Caveats, Loans and Homes

caveats homes and loans

You might have heard the term “caveats” thrown around here and there when referring to loan agreements and property. But what exactly are they?

The short of it is that a caveat is essentially a notice (statutory injunction) recorded on a property that may prevent the owner from dealing with that property including selling it or transferring it. This can be a nuisance where the owner may wish to sell the property urgently in this market and a caveat prevents them from doing so.

A caveator is the one who records the caveat with the Land and Property Information (LPI). It can be a person or a company who is claiming an interest in the property. In order for the owner to deal with the property, they must either remove the caveat or seek the caveator’s consent.

Recording a Caveat

There are certain circumstances that allow people or companies an entitlement to grant a caveat. One of the most common instances that give the right to caveators to record a caveat is when the property owner gives them that right by consent.

Who in their right mind would do this?

Well for an example you may wish to buy a property for $725,000.00 but the bank has only approved a loan for $700,000.00. In order to obtain finance for the shortfall of $25,000.00, you may wish to approach a private lender for that loan. That loan agreement may contain a clause which allows the private lender to register a caveat until the balance of the loan is satisfied.

In that scenario, the bank will record a mortgage on the property whilst the private lender records a caveat as the property will be the security for the respective loan agreements.

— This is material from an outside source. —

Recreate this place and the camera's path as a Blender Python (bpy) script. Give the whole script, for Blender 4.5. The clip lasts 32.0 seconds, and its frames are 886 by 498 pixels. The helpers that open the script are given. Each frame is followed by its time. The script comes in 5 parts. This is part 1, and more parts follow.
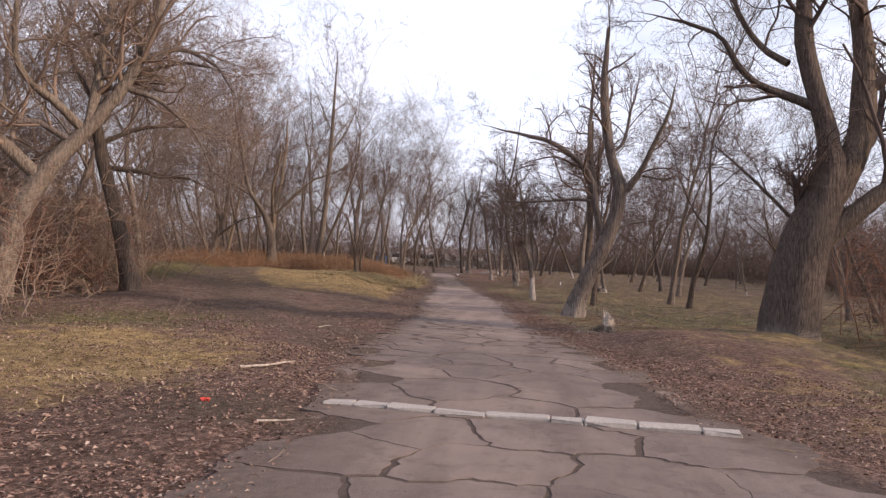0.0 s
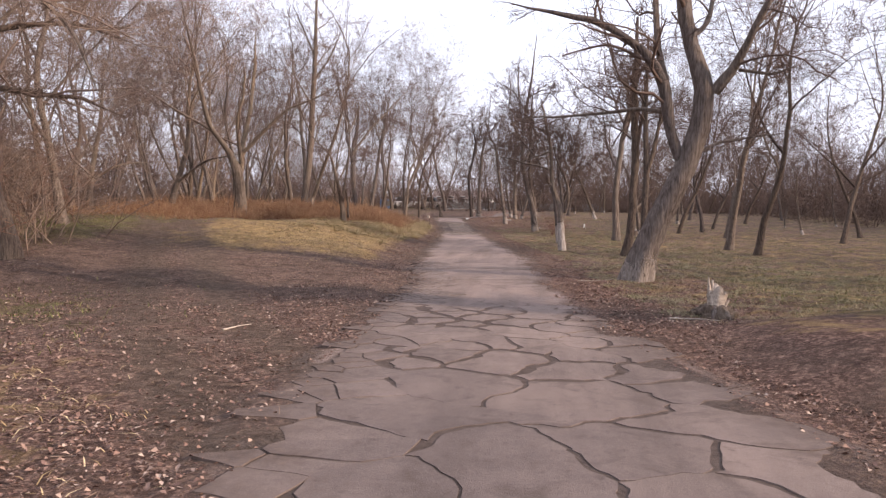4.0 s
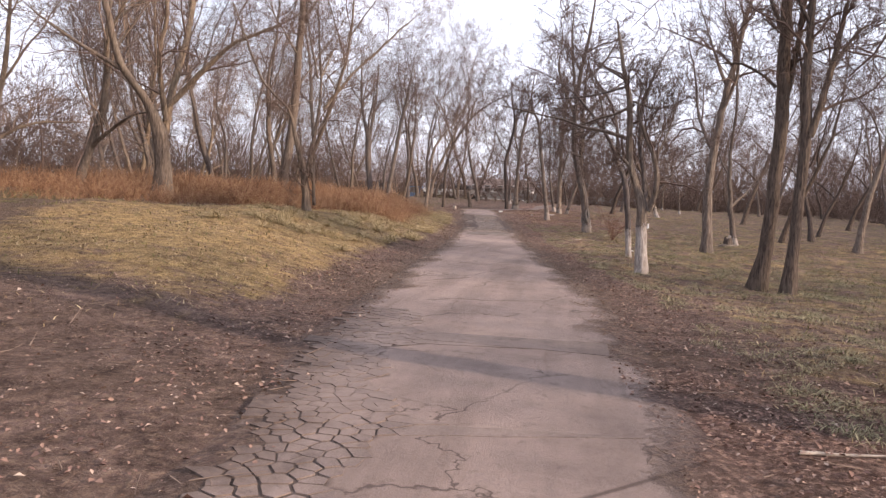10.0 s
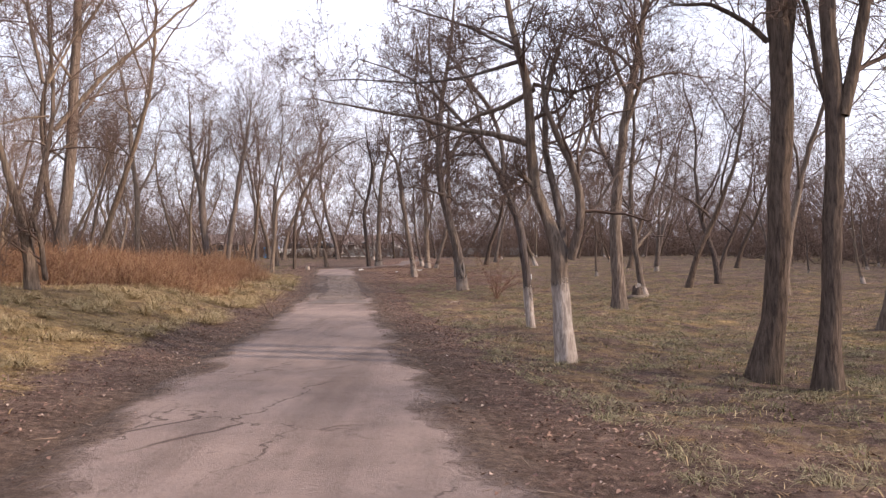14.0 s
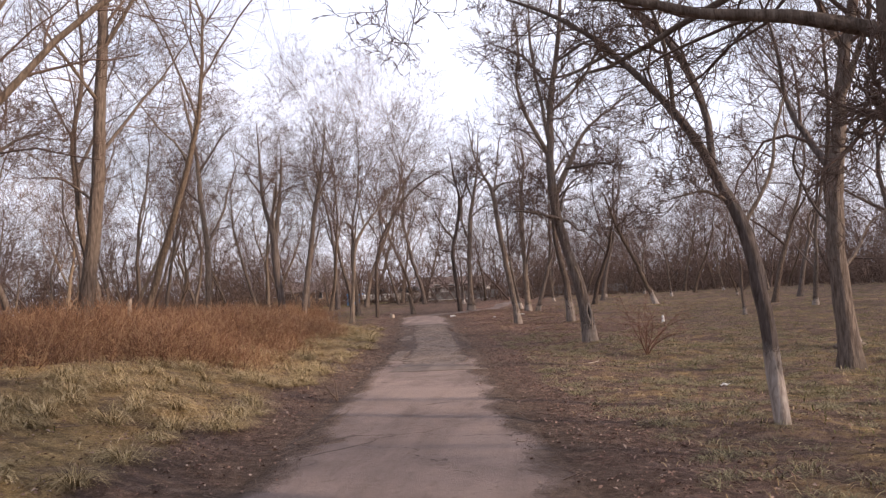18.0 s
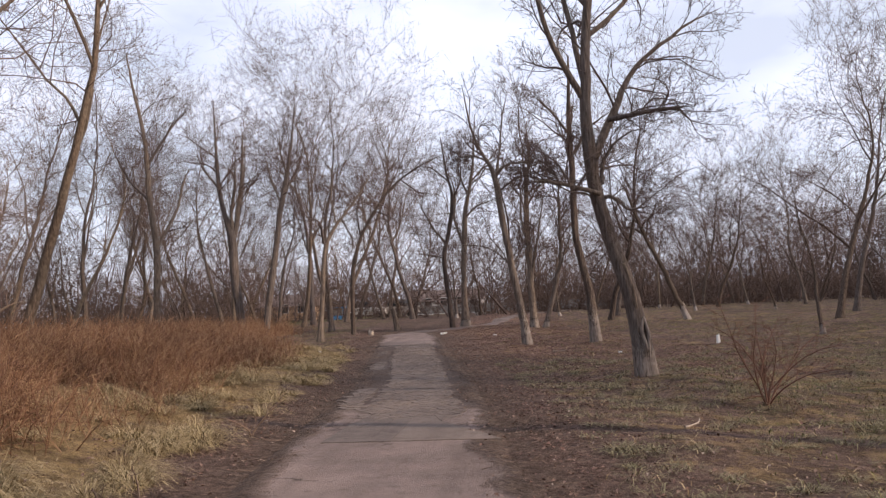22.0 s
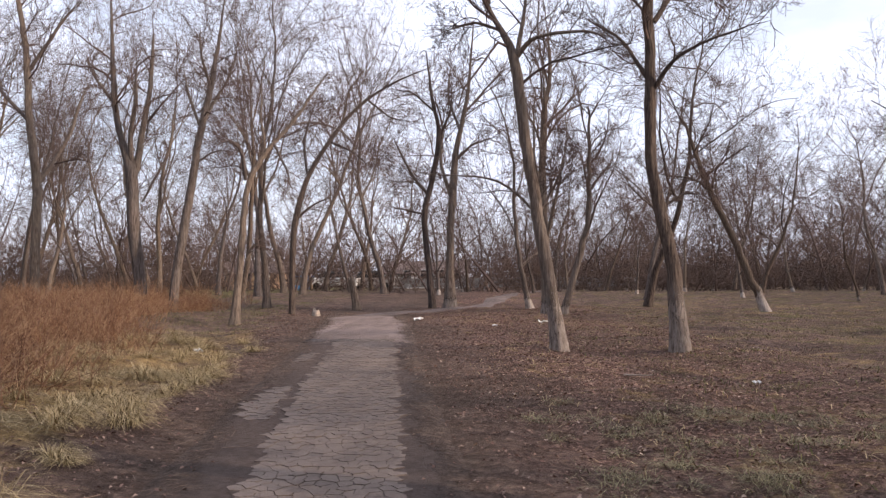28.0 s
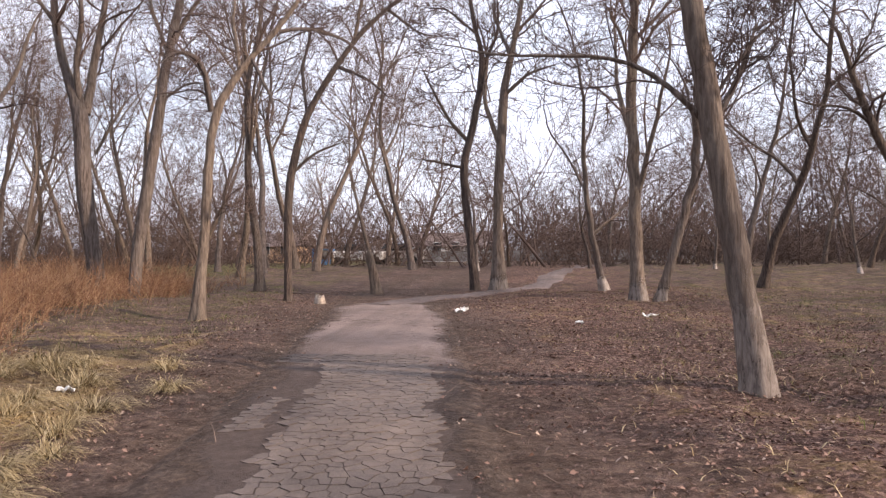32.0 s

Some caveators may have an equitable right to register caveats. For example in a Sale of Land transaction where the purchaser pays a deposit for the purchase of land, that purchaser may be entitled to record a caveat on the property until the settlement of the transaction.

Removing a Caveat

In most circumstances, the removal caveats are not controversial. If the debtor satisfies their liabilities owed to the caveator, for example a home owner paying off a debt to a private lender, then the caveator will remove the caveat by providing a Withdrawal of Caveat form to be lodged with LPI.

Alternatively the property owner can apply for a Lapsing Notice with the LPI where the caveat is removed by the authority after a lapsing period. The caveator can of course object to this and apply to the Supreme Court to extend the life of the caveat. When this happens it may be wise to offer the caveator a substitute security to protect the caveator’s interest. That way when the property owner approaches the court to remove the caveat, the court will be more inclined to do so.

If the issue of removing the caveat becomes quite contentious the matter may be litigated and it may become necessary to obtain an order from the court seeking the removal of the caveat.